15 thoughts on “Teaching Untold Histories: Filling in the Gaps in America’s Past

  1. Kaitlin, I think it’s really important that you bring up the role (and responsibility) of museums within these larger, national, more inclusive conversations. I had never before heard of these women mentioned in our reading but what amazing accomplishments, and stories to be explored! And better yet, museums can be the perfect venues for facilitation and engagement with these incredibly important pieces of American history; a history that has helped shaped American identity.

    1. Very true. If museums are going to be the forums of discussion that we want them to be, they need to bring the conversation in new directions. Bringing up topics that the public education system has ignored is the perfect way to do that.

  2. I loved the question: “who is responsible for writing history, and whose history is being told?” I think this is at the foundation of a lot of the work we will be doing in our careers–if you consider museum work a part of the process of writing history (which seems valid to me, at least in terms of public history). Telling the same stories about the same people is not going to contribute to a better society, or a more vibrant museum field.

    1. I agree whole-heartedly Kate. I think museums play a huge role in the recording of history, especially current history. I wonder, with the museums that have done exhibits on it, how the Black Lives Matter movement will go down in recorded history and what role those exhibits will have in the story that we teach future generations.

  3. I loved how you discussed the role Non-WASP Males have played in the history of the United States, Kaitlin! It is so sad that the historiography of the US has ignored the tens (if not hundreds) of millions of individuals from Asia, Africa, South and Central America, whom built this nation. Scholars such as Sánchez Korrol have provided readers a wonderful, short introduction to the contributions of those outside of the mainstream.
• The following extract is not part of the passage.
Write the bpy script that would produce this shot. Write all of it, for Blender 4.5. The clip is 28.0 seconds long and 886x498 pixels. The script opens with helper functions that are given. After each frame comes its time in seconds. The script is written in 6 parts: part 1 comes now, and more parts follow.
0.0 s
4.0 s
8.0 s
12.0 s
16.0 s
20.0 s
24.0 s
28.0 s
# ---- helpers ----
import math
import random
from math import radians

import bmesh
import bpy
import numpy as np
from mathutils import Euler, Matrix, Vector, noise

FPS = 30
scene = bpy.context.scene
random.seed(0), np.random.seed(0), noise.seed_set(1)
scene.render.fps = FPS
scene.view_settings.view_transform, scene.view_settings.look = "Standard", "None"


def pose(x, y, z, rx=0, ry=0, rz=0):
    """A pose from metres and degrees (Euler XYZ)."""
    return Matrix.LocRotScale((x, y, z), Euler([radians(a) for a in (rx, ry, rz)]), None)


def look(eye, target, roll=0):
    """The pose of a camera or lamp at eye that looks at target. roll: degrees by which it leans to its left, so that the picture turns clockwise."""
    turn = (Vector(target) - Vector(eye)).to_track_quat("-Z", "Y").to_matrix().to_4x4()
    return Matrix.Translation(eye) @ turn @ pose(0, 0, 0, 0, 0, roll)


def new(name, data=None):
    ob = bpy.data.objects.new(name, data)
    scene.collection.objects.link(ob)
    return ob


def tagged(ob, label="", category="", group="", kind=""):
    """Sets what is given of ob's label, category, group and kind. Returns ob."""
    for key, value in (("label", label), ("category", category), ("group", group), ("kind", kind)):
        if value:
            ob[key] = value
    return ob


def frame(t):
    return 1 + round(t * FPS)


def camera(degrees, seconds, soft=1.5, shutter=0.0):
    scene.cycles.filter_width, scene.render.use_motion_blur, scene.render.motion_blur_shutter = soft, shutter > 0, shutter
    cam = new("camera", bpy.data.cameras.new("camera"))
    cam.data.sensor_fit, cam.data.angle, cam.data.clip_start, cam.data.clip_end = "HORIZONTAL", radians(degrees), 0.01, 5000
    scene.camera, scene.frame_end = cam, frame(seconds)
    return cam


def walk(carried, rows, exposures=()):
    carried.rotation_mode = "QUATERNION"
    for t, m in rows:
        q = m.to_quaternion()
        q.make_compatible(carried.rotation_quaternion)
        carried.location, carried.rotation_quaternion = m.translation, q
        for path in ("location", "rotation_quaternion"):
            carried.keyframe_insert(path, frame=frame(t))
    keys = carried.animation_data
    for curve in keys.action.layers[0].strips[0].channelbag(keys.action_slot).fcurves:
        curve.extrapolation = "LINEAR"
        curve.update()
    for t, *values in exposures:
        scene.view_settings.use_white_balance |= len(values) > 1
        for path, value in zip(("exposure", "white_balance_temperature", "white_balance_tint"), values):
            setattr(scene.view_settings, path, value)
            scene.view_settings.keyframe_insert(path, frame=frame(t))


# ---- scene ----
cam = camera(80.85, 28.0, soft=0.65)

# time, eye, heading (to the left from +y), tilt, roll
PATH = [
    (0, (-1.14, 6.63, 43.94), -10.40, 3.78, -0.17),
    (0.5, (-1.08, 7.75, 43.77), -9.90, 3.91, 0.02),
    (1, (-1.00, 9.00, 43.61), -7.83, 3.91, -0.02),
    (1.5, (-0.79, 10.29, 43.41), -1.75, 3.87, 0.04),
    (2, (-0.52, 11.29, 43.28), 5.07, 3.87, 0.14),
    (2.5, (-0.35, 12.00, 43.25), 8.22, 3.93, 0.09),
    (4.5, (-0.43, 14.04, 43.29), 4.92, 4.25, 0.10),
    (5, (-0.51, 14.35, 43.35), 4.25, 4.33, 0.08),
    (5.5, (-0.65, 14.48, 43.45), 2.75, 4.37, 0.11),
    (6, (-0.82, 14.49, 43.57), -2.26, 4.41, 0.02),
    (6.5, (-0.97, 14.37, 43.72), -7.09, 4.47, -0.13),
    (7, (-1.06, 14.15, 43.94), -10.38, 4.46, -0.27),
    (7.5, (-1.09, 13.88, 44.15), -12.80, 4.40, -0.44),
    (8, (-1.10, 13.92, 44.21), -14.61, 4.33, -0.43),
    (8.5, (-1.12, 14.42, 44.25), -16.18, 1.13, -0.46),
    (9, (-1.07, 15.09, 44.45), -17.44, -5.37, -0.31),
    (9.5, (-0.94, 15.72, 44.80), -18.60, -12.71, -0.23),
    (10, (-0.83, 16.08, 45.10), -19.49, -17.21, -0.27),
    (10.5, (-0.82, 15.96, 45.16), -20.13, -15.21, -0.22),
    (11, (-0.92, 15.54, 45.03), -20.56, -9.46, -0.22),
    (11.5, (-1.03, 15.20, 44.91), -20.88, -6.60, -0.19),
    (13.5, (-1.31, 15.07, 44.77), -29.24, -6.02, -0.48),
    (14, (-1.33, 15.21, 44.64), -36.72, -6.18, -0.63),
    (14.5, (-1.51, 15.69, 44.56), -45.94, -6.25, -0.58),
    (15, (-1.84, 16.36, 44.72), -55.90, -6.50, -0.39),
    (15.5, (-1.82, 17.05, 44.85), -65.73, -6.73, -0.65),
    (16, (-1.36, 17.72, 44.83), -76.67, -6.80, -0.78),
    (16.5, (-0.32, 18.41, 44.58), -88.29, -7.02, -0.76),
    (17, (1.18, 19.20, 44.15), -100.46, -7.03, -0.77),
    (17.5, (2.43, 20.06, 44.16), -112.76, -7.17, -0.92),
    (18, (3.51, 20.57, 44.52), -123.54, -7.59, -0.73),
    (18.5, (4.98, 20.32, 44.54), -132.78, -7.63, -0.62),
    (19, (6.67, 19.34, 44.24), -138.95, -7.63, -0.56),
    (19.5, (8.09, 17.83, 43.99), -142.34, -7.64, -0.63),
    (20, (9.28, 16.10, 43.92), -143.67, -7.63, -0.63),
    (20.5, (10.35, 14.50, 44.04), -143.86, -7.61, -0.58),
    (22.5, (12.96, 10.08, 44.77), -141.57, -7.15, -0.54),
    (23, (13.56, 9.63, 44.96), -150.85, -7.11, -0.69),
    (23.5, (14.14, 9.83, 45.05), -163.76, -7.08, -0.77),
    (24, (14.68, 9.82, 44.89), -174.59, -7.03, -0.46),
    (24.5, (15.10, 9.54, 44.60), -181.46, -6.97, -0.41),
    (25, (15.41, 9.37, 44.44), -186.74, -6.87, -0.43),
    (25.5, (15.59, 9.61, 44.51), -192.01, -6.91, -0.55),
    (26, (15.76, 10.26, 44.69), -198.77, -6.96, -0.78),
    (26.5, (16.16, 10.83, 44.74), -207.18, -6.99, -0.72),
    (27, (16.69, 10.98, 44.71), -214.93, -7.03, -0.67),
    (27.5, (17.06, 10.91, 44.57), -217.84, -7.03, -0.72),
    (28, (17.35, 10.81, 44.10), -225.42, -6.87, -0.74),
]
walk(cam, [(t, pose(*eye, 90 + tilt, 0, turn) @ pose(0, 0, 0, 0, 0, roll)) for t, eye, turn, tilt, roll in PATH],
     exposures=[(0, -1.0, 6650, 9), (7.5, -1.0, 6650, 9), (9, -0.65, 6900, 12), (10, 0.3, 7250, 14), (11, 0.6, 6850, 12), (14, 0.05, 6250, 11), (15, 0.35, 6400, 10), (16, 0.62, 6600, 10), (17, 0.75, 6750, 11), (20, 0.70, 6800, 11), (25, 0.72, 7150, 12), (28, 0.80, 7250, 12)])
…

Thank you for blogging about this subject, as it is critical to understanding the TRUE history of the United States.

  4. I loved this post. I totally agree that museums have a responsibility to search out lesser-told histories. It’s important to remember that just because a story is not recorded by historians doesn’t mean it doesn’t exist. As evidenced by our reading this week, stories of minorities, the working class, women, the LGBTQ community, and immigrants doing incredible things are out there, they just might require a bit more work to dig up. This post reminds me of a project I learned about just this week called the Digital Transgender Archive which brings together resources from institutions and individuals to tell the story of trans history, a story often ignored in traditional history and museums. I love the idea of this archive, and would be thrilled to see more resources like it.
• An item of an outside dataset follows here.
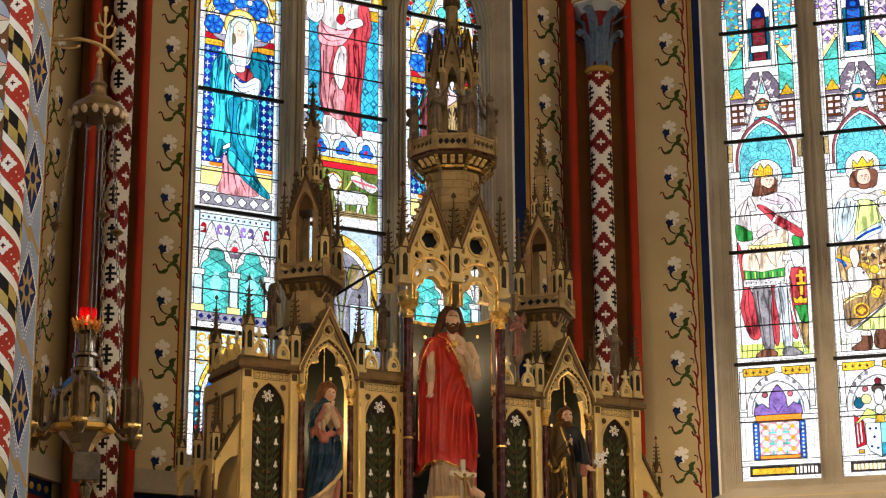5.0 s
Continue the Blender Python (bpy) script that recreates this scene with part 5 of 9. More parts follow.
def light_king(cx, h, zs, za, kind):
    L = Light(cx, h, zs, za, "w")
    panel_foot(L, 1 if kind != 2 else 2)
    white_head(L, za, 8.2, "ct" if kind != 2 else "pk", "c" if kind != 2 else "p", "rd" if kind != 2 else "b")
    canopy_edge(L, 10.4, ("w", "w"), 0.03)
    L.add(rect(-0.38, 0.38, 6.36, 6.52), "lg" if kind != 2 else "w", False)
    for i in range(14):
        L.line([(-0.36 + 0.055 * i, 6.37), (-0.35 + 0.055 * i, 6.52)], 0.008, "ol")
    L.add(rect(-h, h, 6.30, 6.37), "w")
    L.line([(-h, 6.335), (h, 6.335)], 0.006, "wg")
    zh = 8.43
    L.cloth = True
    L.add(circle(-0.01, zh, 0.19, 20), "w")
    if kind == 1:
        L.fig([(-0.348, 7.688), (-0.346, 7.484), (-0.315, 7.146), (-0.352, 6.932), (-0.263, 6.597), (-0.142, 6.611), (-0.167, 6.924), (-0.253, 7.192), (-0.280, 7.457)], "rm")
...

  5. I really loved how you connected the stories of these pioneering Puerto Rican women, the Young Lords, and the role of museums in it all. All of these stories are incredibly intertwined and it can be easy to forget that. What I would like to know now is if the MOMA, MET, and other cultural institutions have incorporated more art created by Latino artists into their collection. It is important that we continue the legacy these amazing women and the Young Lords began.

  6. Loved your post! Like we’ve talked about many times, a more inclusive interpretation of history will not only be more accurate, but will allow everyone to have the chance to see themselves in our collective past. I like that you point out that museums need to acknowledge their role, and more especially their actions in the past that have contributed to shaping history. Only by recognizing the need for change is when we can take steps to change.

  7. I loved this. All of it.

    I think in order to explore more complex and historically forgotten narratives, museums need to change the way they work. I think the solution rests in partnerships, like the partnership between the Young Lords and el Barrio, with community groups, individuals, and artists. The people who have been largely left out of historical narratives should be given the opportunity and venue to share and explore their own histories/stories.

    1. Absolutely agree! This post is great, Kaitlin. Your post really highlights the need and importance of reaching out into communities and using community resources when creating partnerships and exhibitions. These forgotten histories are only forgotten because people don’t talk about them, museums need take responsibility for bringing these stories to light.

  8. Wow! Really great post! Great stories on people I never knew about, which is the whole point of your blog. This sums up so much of what we’ve been learning in class. I love how although you focus on Latinas, your address much broader ideas and have an amazing call to action. And yet, you don’t just say “let’s rewrite history!” You actually address the complicated issue surrounding this need and why there is no easy solution. However, museums can help make the first step.

  9. Amazing post! You are right, US history is filled with gaps missing amazing individuals that not only served the communities but the whole as well. It is interesting to think the idea of who writes history and along side that who get to tell history. Place placing stories like these in text books and museum incorporating these notions of what in fact is history and who is it for can not only have a deeper narrative but also breed and expand understanding of the different cultures that many tend to ignore.

  10. I think it’s so important that we have stories about specific women, named women. So often, people are categorized as just a member of a group (perhaps a racial group or a gender group) and their names and individual identity are lost. Museums must play a crucial role in preserving the work and accomplishments of these individuals, like Emilia Casanova de Villaverde and Luisa Capetillo. Providing a name to a story makes it that much more real, and that much more significant.

  11. Kaitlin, I love your discussion of how museum’s need to be willing to acknowledge the gap in the historical record and deal with it honestly and with enough perspective and forbearance to acknowledge the factors that contributed to this gap. Too often, in practice, there is that tendency among museums to only speak to what we know, and to epoxy over the train of historical narratives to make them more complete, to impart what we know. But what we do not know and the challenge of countering the forces that contributed to this and exploring unanswered question is a significant part of what makes history meaningful, and should be something museums should explore, not in spite of, but because of the challenge of building up from “incomplete.” And to do this, museums can and should engage with a greater variety of resources and excursions with atypical sources and locations to explore the multifaceted ways the historical narrative can be fleshed out and dealt with more honestly in the process.

  12. I really like how you bring in how museums can help teach this missing part if history. I think it definitely the responsibility of institutions to jump in where curriculum fails. Museums can present information that might not be the status quo in a way that more of this missing history can be found.